The Fejer-jackson inequality concerns the sums $$ f_n(t) = \sum_{k=1}^n {\sin(k t)\over k}, \quad x \in (0,\pi) . $$ In Chebfun, we can compute $f_n$ like this:
fnx = @(n,x) sum(sin((n:-1:1)*x)./(n:-1:1)); fn = @(n) chebfun(@(x) fnx(n,x),[0 pi],'vectorize');
Here for example is the case $n=32$:
XT = 'xtick'; XL = 'xticklabel'; YT = 'ytick';
YL = 'yticklabel'; FS = 'fontsize'; LW = 'linewidth';
MS = 'markersize'; ax = [-.1 3.3 0 2];
f32 = fn(32); plot(f32,LW,1.6), axis(ax), grid on
set(gca,XT,pi*(0:.5:1),XL,{'0','\pi/2','\pi'})
set(gca,YT,pi*(0:.25:.5),YL,{'0','\pi/4','\pi/2'})
ss = 'Min and max of f%d: %9.6f, %9.6f';
title(sprintf(ss,32,minandmax(f32)),FS,12)
Here is $n=128$.
f128 = fn(128); plot(f128,LW,1), axis(ax), grid on
set(gca,XT,pi*(0:.5:1),XL,{'0','\pi/2','\pi'})

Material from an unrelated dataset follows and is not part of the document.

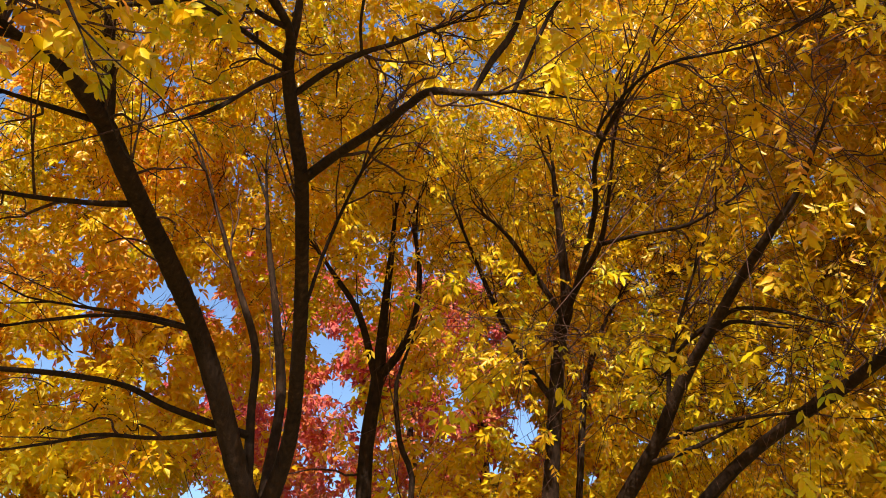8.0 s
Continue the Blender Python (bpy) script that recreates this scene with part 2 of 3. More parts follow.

set(gca,YT,pi*(0:.25:.5),YL,{'0','\pi/4','\pi/2'})
title(sprintf(ss,128,minandmax(f128)),FS,12)
And here is $n=512$, now with the plot showing just a closeup near $x=0$.
f512 = fn(512); plot(f512{0,0.2},LW,1), axis([0 .2 0 2]), grid on
set(gca,YT,pi*(0:.25:.5),YL,{'0','\pi/4','\pi/2'})
title(sprintf(ss,512,minandmax(f512)),FS,12)
The oscillations don't go away: this is the Gibbs phenomenon.
The Fejer-Jackson inequality asserts that for every $n\ge 1$, $f_n(x) > 0$ for all $x\in (0,\pi)$. This was conjectured by Fejer in 1910 and subsequently proved by various people including Jackson, Gronwall, Landau, Turan, and Fejer himself. I learned of the matter this past April from Dick Askey, who has been interested in sharpenings of the inequality.
It is interesting to look at this function from the Chebfun point of view. The functions above construct $f_n$ as an algebraic polynomial, nonperiodic, represented by Chebyshev coefficients. Here is a plot of length as a function of $n$, showing a linear relationship with a proportionality constant of $\pi/2$.
nn = 10:10:500; ln = [];
for n = nn
ln = [ln length(fn(n))];
end
plot(nn,ln,'.',MS,14)
title('Length of chebfuns',FS,12)
xlabel('n',FS,10), ylabel('length(fn(n))',FS,10)
Since these are trigonometric functions, an alternative would be to construct them as trig chebfuns, though now the domain would have to be $[0, 2\pi]$. This is slightly less efficient as now the proportionality constant is $2$:
fntrig = @(n) chebfun(@(x) fnx(n,x),[0 2*pi],'trig','vectorize');
lntrig = [];
for n = nn
lntrig = [lntrig length(fntrig(n))];
end
hold on, plot(nn,lntrig,'or',MS,6), hold off
title('Length of chebfuns, both cheb and trig',FS,12)
xlabel('n',FS,10), ylabel('length(fn(n))',FS,10)
legend('cheb','trig','location','northwest')
Of course, algebraically the trigonometric approximations are exactly the partial sums in the definition of $f_n$, and they could be constructed that way explicitly rather than using the general trigfun constructor as above.